# Installations

Install Gradio, then clone the Tensorflow Text to Speech Repository from Github, cd into it, install the TensorflowTTS and Soundfiles.

In [None]:
!pip install --quiet gradio
!git clone https://github.com/TensorSpeech/TensorFlowTTS.git
!cd TensorFlowTTS
!pip --quiet install /content/TensorFlowTTS/
!pip --quiet install git+https://github.com/repodiac/german_transliterate
!pip --quiet install SoundFile


# Import modules and packages

Import the model and the text processor from the installed packages.

In [None]:
import numpy as np
import soundfile as sf
import yaml
import tensorflow as tf
from tensorflow_tts.inference import TFAutoModel
from tensorflow_tts.inference import AutoProcessor
import gradio as gr

# Download the model

In [3]:
# initialize fastspeech2 model.
fastspeech2 = TFAutoModel.from_pretrained("tensorspeech/tts-fastspeech2-ljspeech-en")
# initialize mb_melgan model
mb_melgan = TFAutoModel.from_pretrained("tensorspeech/tts-mb_melgan-ljspeech-en")
# inference
processor = AutoProcessor.from_pretrained("tensorspeech/tts-fastspeech2-ljspeech-en")

Downloading:   0%|          | 0.00/125M [00:00<?, ?B/s]

Downloading:   0%|          | 0.00/3.71k [00:00<?, ?B/s]

Downloading:   0%|          | 0.00/10.2M [00:00<?, ?B/s]

Downloading:   0%|          | 0.00/5.83k [00:00<?, ?B/s]

Downloading:   0%|          | 0.00/3.57k [00:00<?, ?B/s]

# Inference function
Create the inference function for Gradio app

In [4]:
def inference(text):
      input_ids = processor.text_to_sequence(text)
      # fastspeech inference

      mel_before, mel_after, duration_outputs, _, _ = fastspeech2.inference(
          input_ids=tf.expand_dims(tf.convert_to_tensor(input_ids, dtype=tf.int32), 0),
          speaker_ids=tf.convert_to_tensor([0], dtype=tf.int32),
          speed_ratios=tf.convert_to_tensor([1.0], dtype=tf.float32),
          f0_ratios =tf.convert_to_tensor([1.0], dtype=tf.float32),
          energy_ratios =tf.convert_to_tensor([1.0], dtype=tf.float32),
      )

      # melgan inference
      audio_before = mb_melgan.inference(mel_before)[0, :, 0]
      audio_after = mb_melgan.inference(mel_after)[0, :, 0]

      # save to file
      sf.write('./audio_before.wav', audio_before, 22050, "PCM_16")
      sf.write('./audio_after.wav', audio_after, 22050, "PCM_16")
      return './audio_after.wav'


# Gradio Interface and the app

In [7]:
inputs = gr.inputs.Textbox(lines=5, label="Input Text")
outputs =  gr.outputs.Audio(type="file", label="Output Audio")
title = "Tensorflow TTS"
description = "Gradio demo for TensorFlowTTS: Real-Time State-of-the-art Speech Synthesis for Tensorflow 2. To use it, simply add your text, or click one of the examples to load them."
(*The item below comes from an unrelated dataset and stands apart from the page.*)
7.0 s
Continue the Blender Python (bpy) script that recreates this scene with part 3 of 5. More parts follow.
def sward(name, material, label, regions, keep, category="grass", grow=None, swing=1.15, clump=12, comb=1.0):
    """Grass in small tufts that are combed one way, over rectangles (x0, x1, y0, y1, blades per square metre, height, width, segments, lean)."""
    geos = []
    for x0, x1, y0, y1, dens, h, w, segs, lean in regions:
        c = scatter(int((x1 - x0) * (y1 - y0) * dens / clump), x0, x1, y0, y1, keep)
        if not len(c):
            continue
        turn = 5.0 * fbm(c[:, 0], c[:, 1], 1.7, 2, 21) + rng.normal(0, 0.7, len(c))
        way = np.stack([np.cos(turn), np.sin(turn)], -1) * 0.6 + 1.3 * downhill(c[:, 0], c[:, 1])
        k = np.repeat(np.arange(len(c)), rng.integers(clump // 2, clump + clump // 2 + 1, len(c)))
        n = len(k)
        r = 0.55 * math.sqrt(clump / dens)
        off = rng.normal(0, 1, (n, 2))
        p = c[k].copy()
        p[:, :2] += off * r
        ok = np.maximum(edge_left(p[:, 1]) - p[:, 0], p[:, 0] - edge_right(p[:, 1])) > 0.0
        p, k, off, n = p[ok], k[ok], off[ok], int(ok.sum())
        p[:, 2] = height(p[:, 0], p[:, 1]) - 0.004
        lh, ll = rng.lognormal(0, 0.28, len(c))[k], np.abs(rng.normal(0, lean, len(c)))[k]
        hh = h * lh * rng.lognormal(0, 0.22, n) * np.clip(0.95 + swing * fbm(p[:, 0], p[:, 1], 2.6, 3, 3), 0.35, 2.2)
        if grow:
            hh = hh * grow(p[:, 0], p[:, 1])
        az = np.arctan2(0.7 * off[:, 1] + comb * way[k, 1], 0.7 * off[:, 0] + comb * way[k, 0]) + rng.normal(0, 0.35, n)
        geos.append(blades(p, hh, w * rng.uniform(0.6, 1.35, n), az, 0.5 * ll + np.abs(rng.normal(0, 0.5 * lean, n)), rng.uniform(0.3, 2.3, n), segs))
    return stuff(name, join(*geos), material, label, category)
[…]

  "Usage of gradio.inputs is deprecated, and will not be supported in the future, please import your component from gradio.components",
  "Usage of gradio.outputs is deprecated, and will not be supported in the future, please import your components from gradio.components",


In [8]:
gr.Interface(inference, inputs, outputs, title=title, description=description).launch()
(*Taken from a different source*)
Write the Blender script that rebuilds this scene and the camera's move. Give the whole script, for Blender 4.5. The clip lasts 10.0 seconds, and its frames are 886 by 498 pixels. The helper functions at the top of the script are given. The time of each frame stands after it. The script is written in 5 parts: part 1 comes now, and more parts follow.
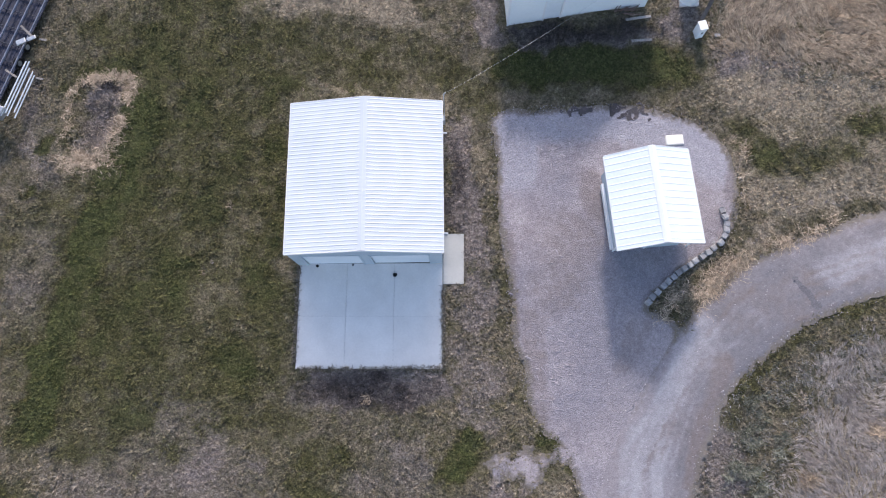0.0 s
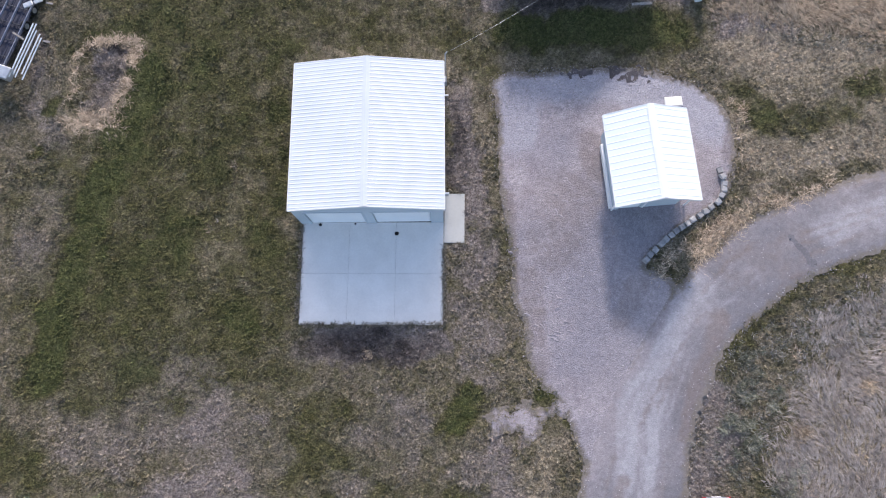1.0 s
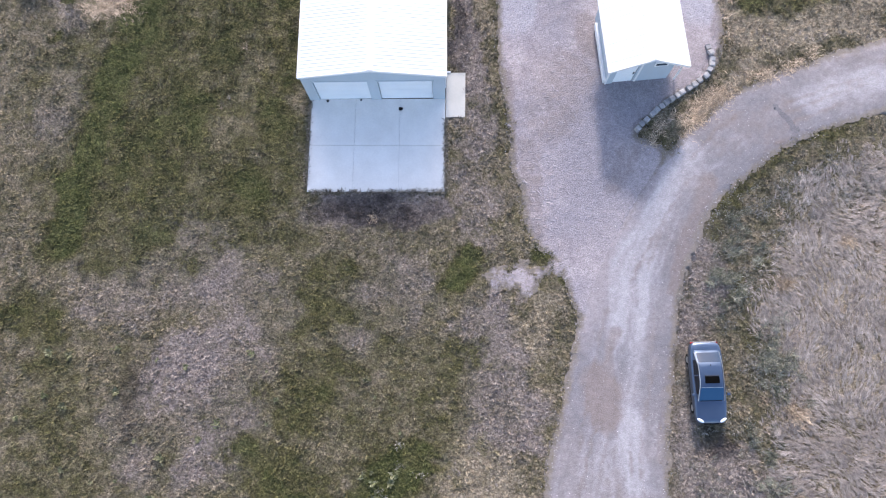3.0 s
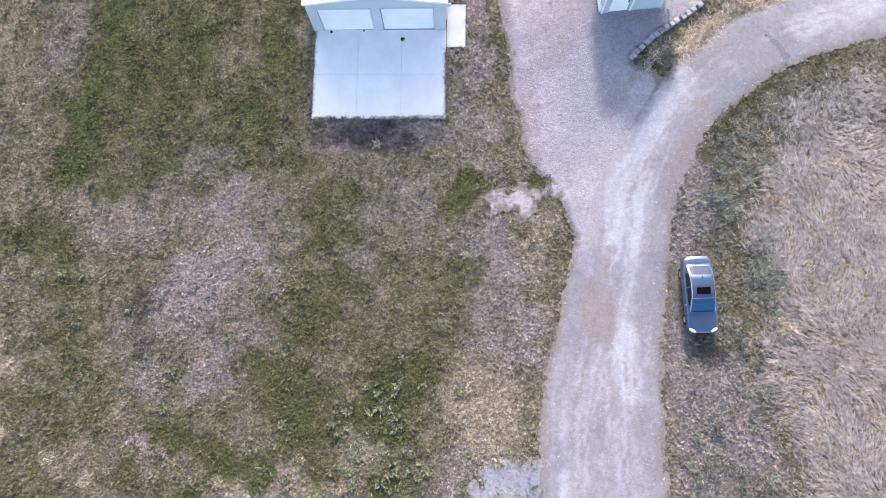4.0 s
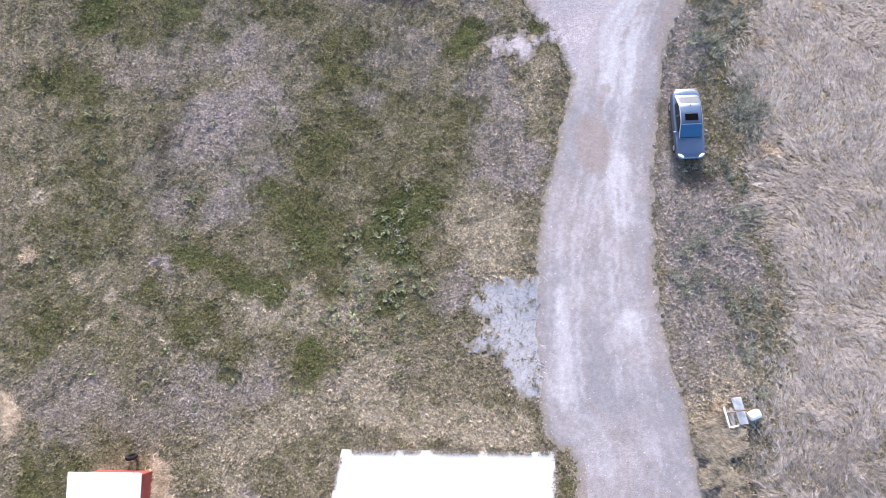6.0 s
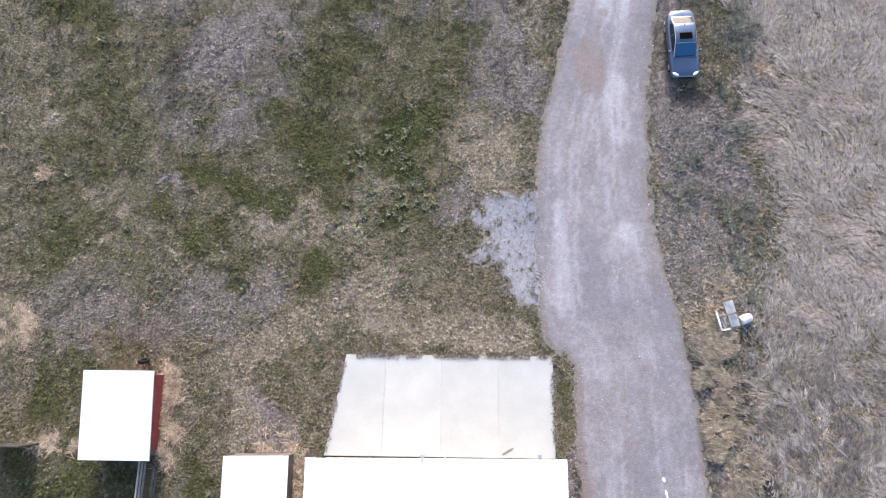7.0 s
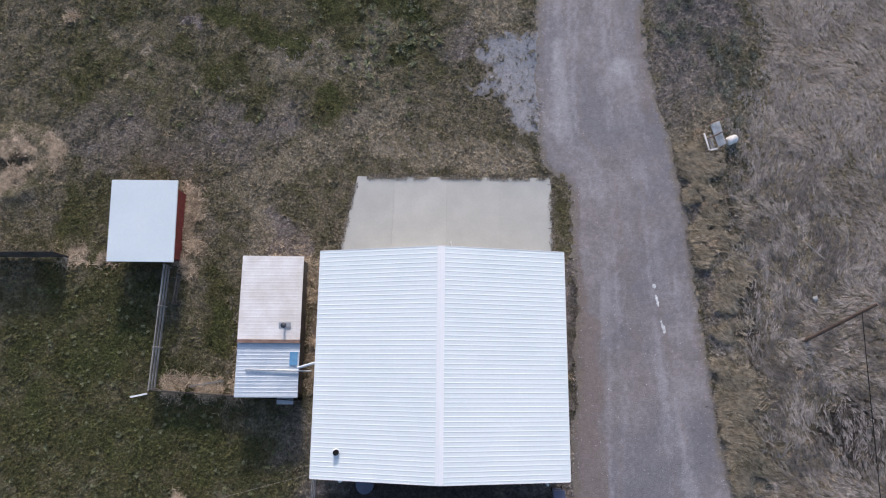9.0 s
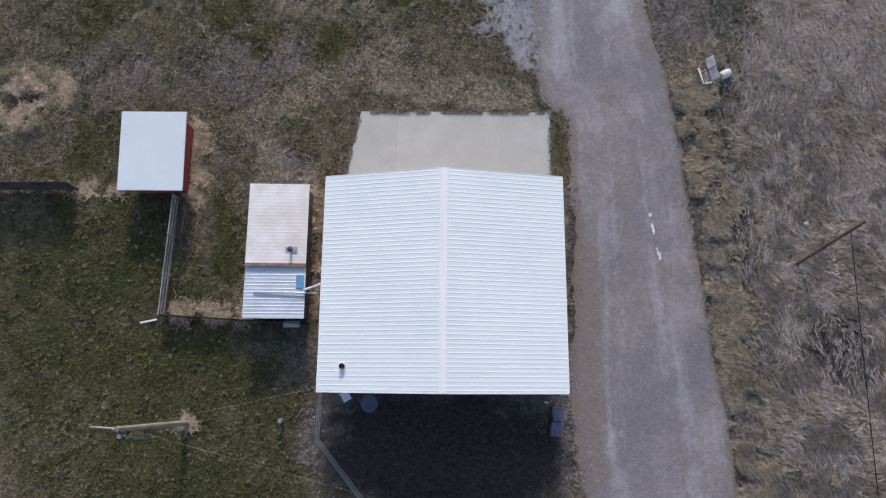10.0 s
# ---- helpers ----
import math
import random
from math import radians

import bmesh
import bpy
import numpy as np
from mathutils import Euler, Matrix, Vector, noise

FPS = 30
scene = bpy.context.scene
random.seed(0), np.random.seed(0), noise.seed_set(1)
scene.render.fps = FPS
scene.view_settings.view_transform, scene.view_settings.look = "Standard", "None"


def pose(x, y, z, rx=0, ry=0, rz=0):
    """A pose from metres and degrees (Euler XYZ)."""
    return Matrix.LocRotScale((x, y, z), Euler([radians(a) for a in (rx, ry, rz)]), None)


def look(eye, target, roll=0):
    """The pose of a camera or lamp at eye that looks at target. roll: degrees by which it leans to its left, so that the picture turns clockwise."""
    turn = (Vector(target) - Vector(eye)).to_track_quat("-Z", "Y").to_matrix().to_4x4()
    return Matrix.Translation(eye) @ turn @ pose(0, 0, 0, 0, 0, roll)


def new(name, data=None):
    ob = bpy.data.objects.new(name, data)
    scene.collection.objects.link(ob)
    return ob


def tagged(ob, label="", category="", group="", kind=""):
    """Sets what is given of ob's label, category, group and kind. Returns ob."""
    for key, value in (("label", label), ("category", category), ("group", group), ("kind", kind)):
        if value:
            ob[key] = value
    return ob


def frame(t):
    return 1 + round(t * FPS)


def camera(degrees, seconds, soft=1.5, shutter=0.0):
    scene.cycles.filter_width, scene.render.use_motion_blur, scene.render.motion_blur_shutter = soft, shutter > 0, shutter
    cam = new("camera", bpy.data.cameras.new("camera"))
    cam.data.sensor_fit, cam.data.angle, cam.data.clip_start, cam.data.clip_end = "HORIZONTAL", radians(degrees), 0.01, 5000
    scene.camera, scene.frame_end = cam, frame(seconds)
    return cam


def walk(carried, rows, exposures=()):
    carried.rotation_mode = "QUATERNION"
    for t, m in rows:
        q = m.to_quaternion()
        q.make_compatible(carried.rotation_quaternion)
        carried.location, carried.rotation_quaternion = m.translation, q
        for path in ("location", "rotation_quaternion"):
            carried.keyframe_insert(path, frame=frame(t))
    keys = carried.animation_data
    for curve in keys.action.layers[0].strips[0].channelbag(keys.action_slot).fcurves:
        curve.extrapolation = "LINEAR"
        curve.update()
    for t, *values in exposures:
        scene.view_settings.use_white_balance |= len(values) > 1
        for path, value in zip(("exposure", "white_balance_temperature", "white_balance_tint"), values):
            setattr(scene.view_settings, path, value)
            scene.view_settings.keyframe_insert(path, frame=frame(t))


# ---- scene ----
cam = camera(70.7, 10.0, soft=1.12)
PATH = [
    (0, (0.852, -7.199, 36.116), (0.807, -6.753, 34.166), -5.8),
    (0.5, (0.939, -7.984, 36.177), (0.887, -7.554, 34.224), -6.7),
    (1, (0.931, -9.271, 36.228), (0.879, -8.848, 34.274), -6.8),
    (1.5, (0.935, -11.054, 36.225), (0.883, -10.627, 34.272), -6.8),
    (2, (0.838, -13.165, 36.204), (0.79, -12.728, 34.253), -6.1),
    (2.5, (0.923, -15.414, 36.202), (0.87, -14.972, 34.252), -6.4),
    (4, (0.651, -21.853, 36.56), (0.611, -21.446, 34.602), -5.3),
    (4.5, (0.625, -24.275, 36.632), (0.583, -23.873, 34.673), -5.5),
    (5, (0.553, -26.752, 36.697), (0.513, -26.356, 34.737), -5.3),
    (5.5, (0.522, -29.414, 36.767), (0.482, -29.015, 34.807), -5.3),
    (7, (0.731, -37.321, 36.992), (0.677, -36.926, 35.032), -7.3),
    (7.5, (0.641, -40.033, 37.075), (0.589, -39.639, 35.114), -6.7),
    (8, (0.615, -42.877, 37.08), (0.563, -42.477, 35.121), -6.7),
    (8.5, (0.51, -45.62, 37.157), (0.461, -45.221, 35.198), -6.3),
    (9, (0.421, -48.261, 37.268), (0.374, -47.867, 35.308), -6.0),
    (9.5, (0.274, -50.888, 37.365), (0.232, -50.497, 35.404), -5.3),
    (10, (0.244, -52.655, 37.428), (0.204, -52.261, 35.467), -5.1),
]
EXPOSURE = ((0, 1.0, 18), (1, 1.05, 18), (2.5, 1.3, 19), (4, 1.78, 19), (4.5, 1.9, 18), (5.5, 1.93, 18), (7, 1.47, 17), (7.5, 1.27, 16), (8, 0.95, 16), (9, 0.5, 16), (10, 0.38, 16))
walk(cam, [(t, look(eye, target, roll)) for t, eye, target, roll in PATH],
     exposures=[(t, e, 6550, tint) for t, e, tint in EXPOSURE])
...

Colab notebook detected. To show errors in colab notebook, set `debug=True` in `launch()`
Running on public URL: https://af07bb237d39b1c3.gradio.app

This share link expires in 72 hours. For free permanent hosting and GPU upgrades (NEW!), check out Spaces: https://huggingface.co/spaces


(<gradio.routes.App at 0x7f38337b9c90>,
 'http://127.0.0.1:7861/',
 'https://af07bb237d39b1c3.gradio.app')

# Test the inference function

In [14]:
inference("My name is Abuzar and I am majoring in Software Engineering.")

'./audio_after.wav'

In [15]:
from IPython.display import Audio


sound_file = 'audio_after.wav'
Audio(sound_file, autoplay=True)